───── SOURCE DATA

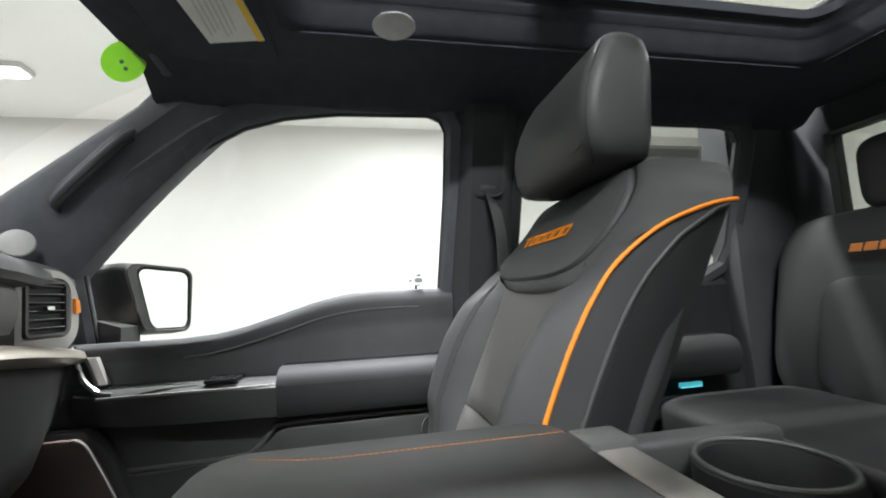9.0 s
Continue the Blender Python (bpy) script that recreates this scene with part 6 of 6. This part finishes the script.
    part("headrest_seam", tube(spline([(bx + q * 0.128, -0.8305 + hy - 0.008 * (1 - q * q), 0.954 + hz + 0.006 * q * q) for q in (-1, -0.8, -0.5, 0, 0.5, 0.8, 1)], 4), 0.0012, 5), BLACK, seat)
    for dx in (-0.085, 0.085):
        part("headrest_post", tube([(bx + dx, -0.888, 0.92), (bx + dx, -0.880, 1.0)], 0.0062, 12), CHROME, seat, "chrome post")
        part("post_sleeve", turned([(0.013, 0.0), (0.014, 0.006), (0.010, 0.012), (0.007, 0.0125)], (bx + dx, -0.893, 0.934), (0, -0.1, 1), 16), BLACK, seat)
    if not full:
        part("side_shield", prism([(-0.225, 0.42), (-0.69, 0.376), (-0.66, 0.30), (-0.45, 0.245), (-0.29, 0.258), (-0.245, 0.30)], "x", cx + out * 0.262, cx + out * 0.292, 0.008), PLASTIC_GREY, seat)
        part("side_shield", prism([(-0.225, 0.40), (-0.66, 0.37), (-0.60, 0.26), (-0.29, 0.258), (-0.245, 0.30)], "x", cx - out * 0.262, cx - out * 0.255, 0.002), PLASTIC, seat)
        return seat

    # outer shield with the seat switches
    X0, X1 = cx + out * 0.235, cx + out * 0.270
    shield = [(-0.226, 0.424), (-0.36, 0.412), (-0.53, 0.396), (-0.695, 0.376), (-0.682, 0.352), (-0.662, 0.318), (-0.60, 0.320), (-0.542, 0.322), (-0.505, 0.297), (-0.470, 0.262), (-0.450, 0.254), (-0.305, 0.256), (-0.280, 0.264), (-0.248, 0.292), (-0.230, 0.312)]
    sd_ = part("side_shield", prism(shield, "x", min(X0, X1), max(X0, X1), 0.008, 3), PLASTIC_GREY, seat, "grey moulded side shield")
    def ledge(y, drop=0.0, draw=0.0):
        """A section of the ledge: a flat top, a rounded shoulder and a lip along its foot."""
        zt = ramp(y, (-0.698, 0.377), (-0.53, 0.397), (-0.36, 0.413), (-0.226, 0.426)) - drop
        return [(cx + out * (x - draw * (x > 0.24)), y, zt + dz) for x, dz in ((0.222, 0.0), (0.250, 0.001), (0.262, 0.0), (0.269, -0.003), (0.2725, -0.008), (0.2735, -0.013), (0.2765, -0.0155), (0.2795, -0.018), (0.2800, -0.0215), (0.2775, -0.0245), (0.268, -0.0255), (0.222, -0.0255))]
    part("shield_ledge", loft([ledge(-0.1965, 0.008, 0.032), ledge(-0.1985, 0.0035, 0.019), ledge(-0.2035, 0.0012, 0.009), ledge(-0.212, 0.0003, 0.003), ledge(-0.224, 0.0, 0.0005)] + [ledge(-0.235 - 0.0225 * k) for k in range(21)] + [ledge(-0.698)]), PLASTIC_GREY, sd_, smooth=60)
    rimp = [(p.x, p.y) for p in spline([(-0.250, 0.404, 0), (-0.250, 0.345, 0), (-0.260, 0.310, 0), (-0.286, 0.284, 0), (-0.32, 0.277, 0), (-0.44, 0.275, 0), (-0.468, 0.288, 0), (-0.505, 0.318, 0), (-0.538, 0.342, 0), (-0.556, 0.368, 0)], 6)]
    rimb = [(p.x, p.y) for p in spline([(-0.505, 0.318, 0), (-0.530, 0.336, 0), (-0.60, 0.333, 0), (-0.662, 0.325, 0)], 6)]

    def raised_band(line, w, hgt):
        """A broad rounded band that stands out of the shield along a line."""
        rs_ = []
        for i, p in enumerate(line):
            a_, b_ = Vector(line[max(i - 1, 0)]), Vector(line[min(i + 1, len(line) - 1)])
            d = (b_ - a_).normalized()
            n = Vector((-d.y, d.x))
            rs_.append([(cx + out * (0.2695 + h * hgt), p[0] + n.x * w * q, p[1] + n.y * w * q) for q, h in ((-0.5, -0.5), (-0.47, 0.05), (-0.38, 0.45), (-0.24, 0.9), (-0.10, 1.0), (0.10, 1.0), (0.24, 0.9), (0.38, 0.45), (0.47, 0.05), (0.5, -0.5))])
        return loft(rs_)
    part("shield_rim", raised_band(rimp, 0.043, 0.007), PLASTIC_GREY, sd_, "broad raised rim")
    part("shield_rim", raised_band(rimb, 0.016, 0.006), PLASTIC_GREY, sd_)
    part("shield_front", loft([[(cx + out * (0.2725 - 0.034 * (1 - math.cos(q)) - 0.05 * k_), -0.2215 + 0.0235 * math.sin(q), z) for q, k_ in ((0.0, 0), (0.5, 0), (1.0, 0), (1.57, 0), (1.57, 1))] for z in (0.318, 0.36, 0.40, 0.416, 0.421)], False, False), PLASTIC_GREY, sd_, "rounded front end of the shield")
    rf = on((cx + out * 0.270, -0.349, 0.329), (out, 0, 0))
    part("tilt_switch", slab(rf, [(0.026 * out * -1, 0.008), (0.026 * out, 0.004), (0.026 * out, -0.004), (0.019 * out, -0.012), (-0.018 * out, -0.011), (-0.026 * out, 0.0)], -0.002, 0.011, 0.003), PLASTIC, seat, "grey tilt switch with a bright edge")
    part("switch_line", slab(rf, [(-0.025, 0.0036), (0.025, 0.0006), (0.025, -0.0012), (-0.025, 0.0016)], 0.008, 0.0128, 0.0006), PLASTIC_PALE, seat)
    lv_ = on((cx + out * 0.270, -0.410, 0.342), (out, 0, 0), (0, -0.42, 1))
    part("recline_lever", slab(lv_, rrect(0.0175, 0.052, 0.006, 4), -0.002, 0.013, 0.003), PLASTIC_GREY, seat, "satin grey recline lever")
    part("lever_line", slab(lv_, rrect(0.012, 0.004, 0.0015, 2, 0.0, 0.020), 0.009, 0.0142, 0.0008), PLASTIC_PALE, seat)
    kc = (cx + out * 0.269, -0.449, 0.341)
    part("lumbar_dial", turned([(0.024, 0.0), (0.024, 0.004), (0.0225, 0.006), (0.0215, 0.0045), (0.0205, 0.007), (0.018, 0.0082), (0.0, 0.011)], kc, (out, 0, 0), 36), PLASTIC, seat, "round dark lumbar dial")
    kf = on(kc, (out, 0, 0))
    for sgn in (-1, 1):
        part("dial_mark", slab(kf, [(sgn * 0.017, 0.002), (sgn * 0.010, 0.0), (sgn * 0.011, -0.002), (sgn * 0.017, -0.0005)], 0.007, 0.0112, 0), PLASTIC_PALE, seat, smooth=0)
    for k in range(4):
        part("raised_mark", slab(on((cx + out * 0.270, -0.575 - 0.024 * k, 0.357 - 0.0045 * k), (out, 0, 0)), rrect(0.016, 0.011, 0.003, 3), -0.001, 0.0016, 0.0006), PLASTIC_GREY, seat)
    part("hinge_cover", prism([(p.x, p.y) for p in spline([(-0.530, 0.378, 0), (-0.536, 0.397, 0), (-0.571, 0.428, 0), (-0.632, 0.449, 0), (-0.690, 0.463, 0), (-0.712, 0.462, 0), (-0.726, 0.430, 0), (-0.724, 0.358, 0), (-0.690, 0.350, 0)], 3, True)], "x", cx + out * 0.262, cx + out * 0.215, 0.004, 3), PLASTIC_SHADED, seat, "charcoal recliner cover")
    part("rail_cover", prism([(-0.24, 0.165), (-0.62, 0.185), (-0.62, 0.14), (-0.24, 0.14)], "x", cx + out * 0.20, cx + out * 0.235, 0.004), PLASTIC, seat)
    part("lower_skirt", prism([(-0.22, 0.30), (-0.62, 0.32), (-0.62, 0.16), (-0.22, 0.16)], "x", cx + out * 0.235, cx + out * 0.252, 0.004), PLASTIC, seat)
    return seat


DX_, PX_ = -0.475, 0.466
make_seat(DX_, -1, True)
make_seat(PX_, 1, False)


# ---- belts ----
def belt(s, cx):
    e = thing("seat_belt", "grey webbing belt hanging at the door pillar", "seat belt", (s * 0.76, -0.80, FLOOR), "front seat belts")
    xs = s * 0.712
    strap = [(xs + s * 0.006, -0.800, 0.34), (xs, -0.795, 0.45), (xs, -0.800, 0.55), (xs, -0.806, 0.65), (s * 0.722, -0.815, 0.78), (s * 0.742, -0.820, 0.90), (s * 0.745, -0.80, 1.00)]
    line = spline(strap, 6)
    rows = []
    for i, p in enumerate(line):   # the driver's strap twists from edge-on at its foot
        k = ease(i / (len(line) - 1), 0.0, 0.62)
        w = (Vector((0.35, 1, 0)).lerp(Vector((-1, 0.30, 0)), k) if s < 0 else Vector((0.7, -1, 0))).normalized() * 0.022
        n = Vector((-w.y, w.x, 0)).normalized() * 0.0009
        rows.append([p + w + n, p + n * 1.4, p - w + n, p - w - n, p - n * 1.4, p + w - n])
    part("webbing", loft(rows), WEBBING, e)
    part("guide_ring", tube(spline([(s * 0.752, -0.765, 0.995), (s * 0.752, -0.765, 1.03), (s * 0.745, -0.825, 1.03), (s * 0.745, -0.825, 0.995)], 5, True), 0.008, 8, True), BLACK, e)
    part("guide_cover", pillow((0.018, 0.035, 0.05), (s * 0.755, -0.795, 1.05), 4), PLASTIC, e)
    part("tongue", box(xs - 0.010, xs - 0.004, -0.822, -0.776, 0.375, 0.405, 0.003), PLASTIC_GREY, e)
    part("tongue_metal", box(xs - 0.011, xs - 0.009, -0.826, -0.772, 0.402, 0.409, 0.001), SATIN, e, "bright metal tongue")
    part("anchor_plate", box(xs - 0.008, xs + 0.012, -0.83, -0.775, 0.345, 0.40, 0.004), PLASTIC, e)
    b = part("boot", box(xs - 0.026, xs + 0.026, -0.852, -0.785, 0.315, 0.352, 0.008), RUBBER, e)
    for i in range(9):
        part("boot_fold", box(xs - 0.028 + 0.001 * (i % 2), xs + 0.028, -0.855, -0.782, 0.150 + 0.0185 * i, 0.163 + 0.0185 * i, 0.006), RUBBER, b)


belt(-1, DX_)
belt(1, PX_)

# ---- rear bench ----
bench = thing("rear_seat", "black leather rear bench with head restraints", "car seat", (0, -1.5, FLOOR))
for x0, x1 in ((-0.78, -0.16), (0.16, 0.78), (-0.15, 0.15)):
    c, w = (x0 + x1) / 2, (x1 - x0) / 2
    part("cushion", pillow((w, 0.25, 0.07), (c, -1.43, 0.40), 5), BLACK_LEATHER, bench)
    bk2 = pillow((w, 0.075, 0.26), (0, 0, 0), 5)
    bmesh.ops.transform(bk2, matrix=Matrix.Translation((c, -1.70, 0.655)) @ Matrix.Rotation(radians(12), 4, "X"), verts=bk2.verts)
    part("backrest", bk2, BLACK_LEATHER, bench)
    if w > 0.2:
        pnl = pillow((w * 0.52, 0.012, 0.15), (0, 0, 0), 5)
        bmesh.ops.transform(pnl, matrix=Matrix.Translation((c, -1.612, 0.60)) @ Matrix.Rotation(radians(12), 4, "X"), verts=pnl.verts)
        part("back_insert", pnl, BLACK_LEATHER, bench, "smooth insert")
        rf_ = on((c, -1.640, 0.815), (0, 0.97, 0.22))
        for k in range(6):
            part("embroidered_block", slab(rf_, [(-0.088 + 0.03 * k, -0.010), (-0.064 + 0.03 * k, -0.010), (-0.059 + 0.03 * k, 0.010), (-0.083 + 0.03 * k, 0.010)], 0.0, 0.003, 0.0005), ORANGE_THREAD, bench, smooth=0)
    part("headrest", pillow((0.092 if w > 0.2 else 0.09, 0.048, 0.092 if w > 0.2 else 0.065), (c, -1.735, 0.995 if w > 0.2 else 0.96), 4.5), BLACK_LEATHER, bench)
    for dx in (-0.05, 0.05):
        part("headrest_post", tube([(c + dx, -1.735, 0.88), (c + dx, -1.735, 0.97)], 0.006, 8), BLACK, bench)
part("base", box(-0.78, 0.78, -1.72, -1.22, FLOOR, 0.34, 0.02), CARPET, bench)

# ---- protective film on the driver's floor ----
film = thing("floor_film", "creased clear protective film with printed words", "plastic film", (-0.5, 0.1, FLOOR))


def film_at(s, t):
    y = mix(-0.088, 0.40, t)
    x = mix(-0.80, -0.285 + 0.01 * math.sin(9 * t) - 0.10 * ease(t, 0.75, 1) + 0.03 * (1 - t), s)
    z = FLOOR + 0.008 + 0.10 * ease(t, 0.72, 1.0)
    q = Vector((x * 14, y * 14, 0))
    left = (1 - ease(s, 0.12, 0.42)) * (0.25 + 0.75 * ease(t, 0.05, 0.4))
    fold = 1 - 2 * abs(noise.noise(Vector((x * 26 + y * 10, y * 7 - x * 4, 3))))
    crease = noise.noise(q * 0.6) * 0.003 + 0.034 * max(0.0, fold) ** 3 * left + (0.0012 + 0.0045 * max(0.0, noise.noise(q * 0.45 + Vector((3.3, 1.7, 0))))) * (1 - 2 * abs(noise.noise(q * 2.6)))
    return Vector((x, y, z + max(-0.005, crease)))


part("sheet", grid(film_at, 170, 150), FILM, film, "creased glossy clear film", smooth=80)


def film_words(body, x, y, ang, size=0.019):
    """Printed words that follow the creases of the film."""
    t = radians(ang)
    ob = lettering("printed_line", body, size, (x, y, 0), (0, 0, 1), (-math.sin(t), math.cos(t), 0), INK, film)
    for v in ob.data.vertices:
        tt = (v.co.y + 0.088) / 0.488
        x1 = film_at(1, tt).x
        v.co.z = film_at((v.co.x + 0.80) / (x1 + 0.80), tt).z + 0.0015


for bx, by, ba, lines in ((-0.665, 0.010, 184, ("DEALER MUST REMOVE", "PROTECTIVE COVER")), (-0.500, 0.152, 182, ("DEALER MUST REMOVE", "PROTECTIVE COVER")),
                          (-0.578, -0.030, 92, ("ST REMOVE", "COVER")), (-0.372, 0.022, 92, ("DEALER MUST REMOVE", "PROTECTIVE COVER")), (-0.640, 0.190, 92, ("DEALER MUST REMOVE", "PROTECTIVE COVER")),
                          (-0.430, 0.235, 92, ("MUST REMOVE", "COVER"))):
    t_ = radians(ba)
    for k, words in enumerate(lines):
        film_words(words, bx + 0.025 * k * math.sin(t_), by - 0.025 * k * math.cos(t_), ba)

──────────

GIVEN INSTRUCTION
Extract from the data every line where "that" shows up.

RESPONSE
Continue the Blender Python (bpy) script that recreates this scene with part 6 of 6. This part finishes the script.
        """A broad rounded band that stands out of the shield along a line."""
    """Printed words that follow the creases of the film."""